◆ **Information shown**:
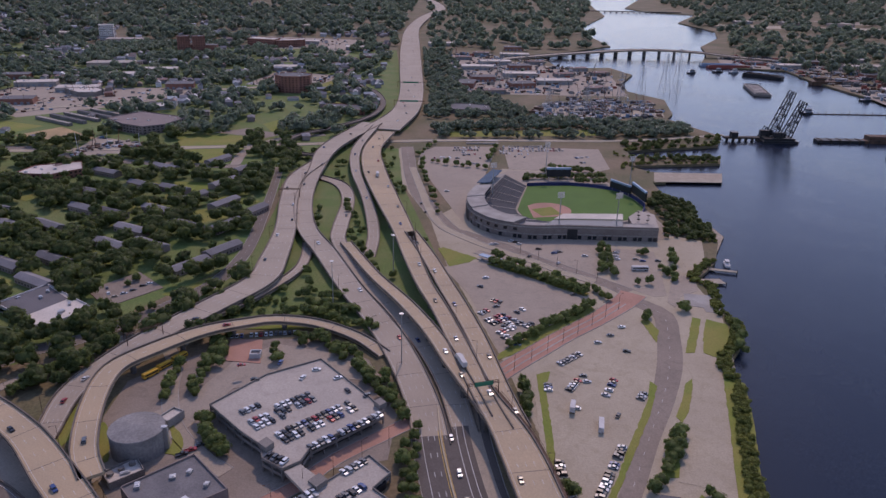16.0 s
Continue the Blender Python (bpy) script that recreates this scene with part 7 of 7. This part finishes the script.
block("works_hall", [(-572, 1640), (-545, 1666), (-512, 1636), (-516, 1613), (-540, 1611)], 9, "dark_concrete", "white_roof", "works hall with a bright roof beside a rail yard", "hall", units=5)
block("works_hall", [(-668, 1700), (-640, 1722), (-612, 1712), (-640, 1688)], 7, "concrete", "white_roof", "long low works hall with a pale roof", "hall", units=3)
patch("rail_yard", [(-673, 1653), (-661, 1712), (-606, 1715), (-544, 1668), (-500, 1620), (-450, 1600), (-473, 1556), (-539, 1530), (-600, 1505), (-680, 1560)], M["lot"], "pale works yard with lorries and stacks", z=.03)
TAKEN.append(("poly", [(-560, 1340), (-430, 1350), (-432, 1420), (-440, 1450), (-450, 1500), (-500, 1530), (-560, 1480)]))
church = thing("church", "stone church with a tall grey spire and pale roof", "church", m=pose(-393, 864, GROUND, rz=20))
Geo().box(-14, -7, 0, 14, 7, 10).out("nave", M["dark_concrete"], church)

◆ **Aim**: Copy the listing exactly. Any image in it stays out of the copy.

◆ **Full output**:
16.0 s
Continue the Blender Python (bpy) script that recreates this scene with part 7 of 7. This part finishes the script.
block("works_hall", [(-572, 1640), (-545, 1666), (-512, 1636), (-516, 1613), (-540, 1611)], 9, "dark_concrete", "white_roof", "works hall with a bright roof beside a rail yard", "hall", units=5)
block("works_hall", [(-668, 1700), (-640, 1722), (-612, 1712), (-640, 1688)], 7, "concrete", "white_roof", "long low works hall with a pale roof", "hall", units=3)
patch("rail_yard", [(-673, 1653), (-661, 1712), (-606, 1715), (-544, 1668), (-500, 1620), (-450, 1600), (-473, 1556), (-539, 1530), (-600, 1505), (-680, 1560)], M["lot"], "pale works yard with lorries and stacks", z=.03)
TAKEN.append(("poly", [(-560, 1340), (-430, 1350), (-432, 1420), (-440, 1450), (-450, 1500), (-500, 1530), (-560, 1480)]))
church = thing("church", "stone church with a tall grey spire and pale roof", "church", m=pose(-393, 864, GROUND, rz=20))
Geo().box(-14, -7, 0, 14, 7, 10).out("nave", M["dark_concrete"], church)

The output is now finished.